> _Information provided_:
■ ■ ■
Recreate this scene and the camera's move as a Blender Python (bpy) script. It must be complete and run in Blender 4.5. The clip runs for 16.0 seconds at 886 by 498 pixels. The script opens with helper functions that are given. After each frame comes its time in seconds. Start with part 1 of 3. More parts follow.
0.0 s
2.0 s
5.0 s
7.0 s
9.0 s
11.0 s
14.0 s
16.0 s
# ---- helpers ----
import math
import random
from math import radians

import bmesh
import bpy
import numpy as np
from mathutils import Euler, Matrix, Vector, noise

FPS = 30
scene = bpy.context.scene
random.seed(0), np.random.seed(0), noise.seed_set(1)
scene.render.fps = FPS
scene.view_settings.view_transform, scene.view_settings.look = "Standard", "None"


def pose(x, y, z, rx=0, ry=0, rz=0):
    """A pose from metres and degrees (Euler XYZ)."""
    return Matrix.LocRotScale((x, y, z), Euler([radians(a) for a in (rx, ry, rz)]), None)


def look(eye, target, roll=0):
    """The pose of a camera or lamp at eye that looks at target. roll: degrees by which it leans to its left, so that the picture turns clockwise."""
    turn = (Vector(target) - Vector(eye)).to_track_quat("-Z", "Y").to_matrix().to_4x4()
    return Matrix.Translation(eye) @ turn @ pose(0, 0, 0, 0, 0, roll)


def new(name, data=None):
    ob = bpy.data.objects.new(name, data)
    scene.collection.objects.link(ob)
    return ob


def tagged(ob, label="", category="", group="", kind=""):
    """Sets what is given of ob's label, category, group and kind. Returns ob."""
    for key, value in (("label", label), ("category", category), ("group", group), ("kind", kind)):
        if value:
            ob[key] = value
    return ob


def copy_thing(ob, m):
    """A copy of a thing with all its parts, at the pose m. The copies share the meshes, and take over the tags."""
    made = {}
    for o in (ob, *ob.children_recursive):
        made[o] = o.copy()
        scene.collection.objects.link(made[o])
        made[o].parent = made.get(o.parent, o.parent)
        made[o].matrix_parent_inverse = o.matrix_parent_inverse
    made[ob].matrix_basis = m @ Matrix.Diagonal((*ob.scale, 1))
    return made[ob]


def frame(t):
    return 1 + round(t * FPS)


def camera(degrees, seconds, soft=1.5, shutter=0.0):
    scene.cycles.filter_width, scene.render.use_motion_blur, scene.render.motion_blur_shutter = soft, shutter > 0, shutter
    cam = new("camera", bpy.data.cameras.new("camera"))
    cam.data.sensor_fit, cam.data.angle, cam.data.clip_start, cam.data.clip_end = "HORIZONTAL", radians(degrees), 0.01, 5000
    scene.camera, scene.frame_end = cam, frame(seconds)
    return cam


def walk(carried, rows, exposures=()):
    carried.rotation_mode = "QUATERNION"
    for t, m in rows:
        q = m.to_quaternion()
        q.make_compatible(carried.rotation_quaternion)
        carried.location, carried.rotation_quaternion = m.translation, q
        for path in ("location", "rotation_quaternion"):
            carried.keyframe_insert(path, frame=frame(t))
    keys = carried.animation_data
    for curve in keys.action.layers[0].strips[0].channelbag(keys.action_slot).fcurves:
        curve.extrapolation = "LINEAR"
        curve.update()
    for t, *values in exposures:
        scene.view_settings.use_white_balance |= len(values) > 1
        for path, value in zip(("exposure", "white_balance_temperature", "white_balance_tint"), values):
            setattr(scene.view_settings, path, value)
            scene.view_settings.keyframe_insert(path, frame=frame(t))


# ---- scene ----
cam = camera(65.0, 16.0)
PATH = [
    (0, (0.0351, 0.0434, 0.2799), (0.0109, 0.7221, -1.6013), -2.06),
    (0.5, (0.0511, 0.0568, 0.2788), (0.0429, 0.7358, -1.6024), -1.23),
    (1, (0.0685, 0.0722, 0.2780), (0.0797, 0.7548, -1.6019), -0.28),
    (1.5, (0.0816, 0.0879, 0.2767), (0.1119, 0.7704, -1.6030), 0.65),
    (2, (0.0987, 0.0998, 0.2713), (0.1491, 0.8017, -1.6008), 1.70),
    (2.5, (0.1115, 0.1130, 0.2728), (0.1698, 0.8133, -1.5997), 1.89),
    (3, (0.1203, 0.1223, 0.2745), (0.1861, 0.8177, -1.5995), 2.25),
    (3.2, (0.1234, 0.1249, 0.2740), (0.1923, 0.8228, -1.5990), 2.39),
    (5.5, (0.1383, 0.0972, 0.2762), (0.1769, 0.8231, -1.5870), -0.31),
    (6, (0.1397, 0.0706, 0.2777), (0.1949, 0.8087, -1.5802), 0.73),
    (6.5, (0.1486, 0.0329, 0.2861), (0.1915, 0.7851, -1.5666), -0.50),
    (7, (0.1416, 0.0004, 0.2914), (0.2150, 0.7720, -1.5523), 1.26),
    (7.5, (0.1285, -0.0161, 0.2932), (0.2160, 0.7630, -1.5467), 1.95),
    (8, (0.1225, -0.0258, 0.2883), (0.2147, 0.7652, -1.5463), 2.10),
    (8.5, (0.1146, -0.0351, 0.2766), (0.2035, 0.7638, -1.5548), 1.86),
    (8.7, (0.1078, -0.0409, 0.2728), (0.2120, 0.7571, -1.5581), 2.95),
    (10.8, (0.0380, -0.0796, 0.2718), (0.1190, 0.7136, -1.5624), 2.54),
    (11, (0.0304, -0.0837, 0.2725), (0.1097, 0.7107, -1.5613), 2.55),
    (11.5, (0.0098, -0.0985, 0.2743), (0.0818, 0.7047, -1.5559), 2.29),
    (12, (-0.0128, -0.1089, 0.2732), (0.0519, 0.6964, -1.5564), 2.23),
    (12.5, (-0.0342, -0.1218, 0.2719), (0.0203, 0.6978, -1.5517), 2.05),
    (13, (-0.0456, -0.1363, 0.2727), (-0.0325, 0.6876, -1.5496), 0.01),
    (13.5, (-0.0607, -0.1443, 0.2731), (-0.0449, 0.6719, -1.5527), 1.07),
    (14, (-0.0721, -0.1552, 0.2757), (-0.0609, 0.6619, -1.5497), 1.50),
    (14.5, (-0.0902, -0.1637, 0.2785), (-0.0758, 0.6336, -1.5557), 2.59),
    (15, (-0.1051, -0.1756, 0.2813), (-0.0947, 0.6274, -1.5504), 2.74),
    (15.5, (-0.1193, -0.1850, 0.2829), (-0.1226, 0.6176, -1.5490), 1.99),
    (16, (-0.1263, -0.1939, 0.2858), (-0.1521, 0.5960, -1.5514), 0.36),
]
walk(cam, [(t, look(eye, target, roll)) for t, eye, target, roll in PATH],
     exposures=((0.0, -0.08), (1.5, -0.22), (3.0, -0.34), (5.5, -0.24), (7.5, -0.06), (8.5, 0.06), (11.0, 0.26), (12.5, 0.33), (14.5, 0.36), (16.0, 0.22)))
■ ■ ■
> _Given instruction_:
Return the whole listing exactly, with every line included.

> _The completed task_:
Recreate this scene and the camera's move as a Blender Python (bpy) script. It must be complete and run in Blender 4.5. The clip runs for 16.0 seconds at 886 by 498 pixels. The script opens with helper functions that are given. After each frame comes its time in seconds. Start with part 1 of 3. More parts follow.
0.0 s
2.0 s
5.0 s
7.0 s
9.0 s
11.0 s
14.0 s
16.0 s
# ---- helpers ----
import math
import random
from math import radians

import bmesh
import bpy
import numpy as np
from mathutils import Euler, Matrix, Vector, noise

FPS = 30
scene = bpy.context.scene
random.seed(0), np.random.seed(0), noise.seed_set(1)
scene.render.fps = FPS
scene.view_settings.view_transform, scene.view_settings.look = "Standard", "None"


def pose(x, y, z, rx=0, ry=0, rz=0):
    """A pose from metres and degrees (Euler XYZ)."""
    return Matrix.LocRotScale((x, y, z), Euler([radians(a) for a in (rx, ry, rz)]), None)


def look(eye, target, roll=0):
    """The pose of a camera or lamp at eye that looks at target. roll: degrees by which it leans to its left, so that the picture turns clockwise."""
    turn = (Vector(target) - Vector(eye)).to_track_quat("-Z", "Y").to_matrix().to_4x4()
    return Matrix.Translation(eye) @ turn @ pose(0, 0, 0, 0, 0, roll)


def new(name, data=None):
    ob = bpy.data.objects.new(name, data)
    scene.collection.objects.link(ob)
    return ob


def tagged(ob, label="", category="", group="", kind=""):
    """Sets what is given of ob's label, category, group and kind. Returns ob."""
    for key, value in (("label", label), ("category", category), ("group", group), ("kind", kind)):
        if value:
            ob[key] = value
    return ob


def copy_thing(ob, m):
    """A copy of a thing with all its parts, at the pose m. The copies share the meshes, and take over the tags."""
    made = {}
    for o in (ob, *ob.children_recursive):
        made[o] = o.copy()
        scene.collection.objects.link(made[o])
        made[o].parent = made.get(o.parent, o.parent)
        made[o].matrix_parent_inverse = o.matrix_parent_inverse
    made[ob].matrix_basis = m @ Matrix.Diagonal((*ob.scale, 1))
    return made[ob]


def frame(t):
    return 1 + round(t * FPS)


def camera(degrees, seconds, soft=1.5, shutter=0.0):
    scene.cycles.filter_width, scene.render.use_motion_blur, scene.render.motion_blur_shutter = soft, shutter > 0, shutter
    cam = new("camera", bpy.data.cameras.new("camera"))
    cam.data.sensor_fit, cam.data.angle, cam.data.clip_start, cam.data.clip_end = "HORIZONTAL", radians(degrees), 0.01, 5000
    scene.camera, scene.frame_end = cam, frame(seconds)
    return cam


def walk(carried, rows, exposures=()):
    carried.rotation_mode = "QUATERNION"
    for t, m in rows:
        q = m.to_quaternion()
        q.make_compatible(carried.rotation_quaternion)
        carried.location, carried.rotation_quaternion = m.translation, q
        for path in ("location", "rotation_quaternion"):
            carried.keyframe_insert(path, frame=frame(t))
    keys = carried.animation_data
    for curve in keys.action.layers[0].strips[0].channelbag(keys.action_slot).fcurves:
        curve.extrapolation = "LINEAR"
        curve.update()
    for t, *values in exposures:
        scene.view_settings.use_white_balance |= len(values) > 1
        for path, value in zip(("exposure", "white_balance_temperature", "white_balance_tint"), values):
            setattr(scene.view_settings, path, value)
            scene.view_settings.keyframe_insert(path, frame=frame(t))


# ---- scene ----
cam = camera(65.0, 16.0)
PATH = [
    (0, (0.0351, 0.0434, 0.2799), (0.0109, 0.7221, -1.6013), -2.06),
    (0.5, (0.0511, 0.0568, 0.2788), (0.0429, 0.7358, -1.6024), -1.23),
    (1, (0.0685, 0.0722, 0.2780), (0.0797, 0.7548, -1.6019), -0.28),
    (1.5, (0.0816, 0.0879, 0.2767), (0.1119, 0.7704, -1.6030), 0.65),
    (2, (0.0987, 0.0998, 0.2713), (0.1491, 0.8017, -1.6008), 1.70),
    (2.5, (0.1115, 0.1130, 0.2728), (0.1698, 0.8133, -1.5997), 1.89),
    (3, (0.1203, 0.1223, 0.2745), (0.1861, 0.8177, -1.5995), 2.25),
    (3.2, (0.1234, 0.1249, 0.2740), (0.1923, 0.8228, -1.5990), 2.39),
    (5.5, (0.1383, 0.0972, 0.2762), (0.1769, 0.8231, -1.5870), -0.31),
    (6, (0.1397, 0.0706, 0.2777), (0.1949, 0.8087, -1.5802), 0.73),
    (6.5, (0.1486, 0.0329, 0.2861), (0.1915, 0.7851, -1.5666), -0.50),
    (7, (0.1416, 0.0004, 0.2914), (0.2150, 0.7720, -1.5523), 1.26),
    (7.5, (0.1285, -0.0161, 0.2932), (0.2160, 0.7630, -1.5467), 1.95),
    (8, (0.1225, -0.0258, 0.2883), (0.2147, 0.7652, -1.5463), 2.10),
    (8.5, (0.1146, -0.0351, 0.2766), (0.2035, 0.7638, -1.5548), 1.86),
    (8.7, (0.1078, -0.0409, 0.2728), (0.2120, 0.7571, -1.5581), 2.95),
    (10.8, (0.0380, -0.0796, 0.2718), (0.1190, 0.7136, -1.5624), 2.54),
    (11, (0.0304, -0.0837, 0.2725), (0.1097, 0.7107, -1.5613), 2.55),
    (11.5, (0.0098, -0.0985, 0.2743), (0.0818, 0.7047, -1.5559), 2.29),
    (12, (-0.0128, -0.1089, 0.2732), (0.0519, 0.6964, -1.5564), 2.23),
    (12.5, (-0.0342, -0.1218, 0.2719), (0.0203, 0.6978, -1.5517), 2.05),
    (13, (-0.0456, -0.1363, 0.2727), (-0.0325, 0.6876, -1.5496), 0.01),
    (13.5, (-0.0607, -0.1443, 0.2731), (-0.0449, 0.6719, -1.5527), 1.07),
    (14, (-0.0721, -0.1552, 0.2757), (-0.0609, 0.6619, -1.5497), 1.50),
    (14.5, (-0.0902, -0.1637, 0.2785), (-0.0758, 0.6336, -1.5557), 2.59),
    (15, (-0.1051, -0.1756, 0.2813), (-0.0947, 0.6274, -1.5504), 2.74),
    (15.5, (-0.1193, -0.1850, 0.2829), (-0.1226, 0.6176, -1.5490), 1.99),
    (16, (-0.1263, -0.1939, 0.2858), (-0.1521, 0.5960, -1.5514), 0.36),
]
walk(cam, [(t, look(eye, target, roll)) for t, eye, target, roll in PATH],
     exposures=((0.0, -0.08), (1.5, -0.22), (3.0, -0.34), (5.5, -0.24), (7.5, -0.06), (8.5, 0.06), (11.0, 0.26), (12.5, 0.33), (14.5, 0.36), (16.0, 0.22)))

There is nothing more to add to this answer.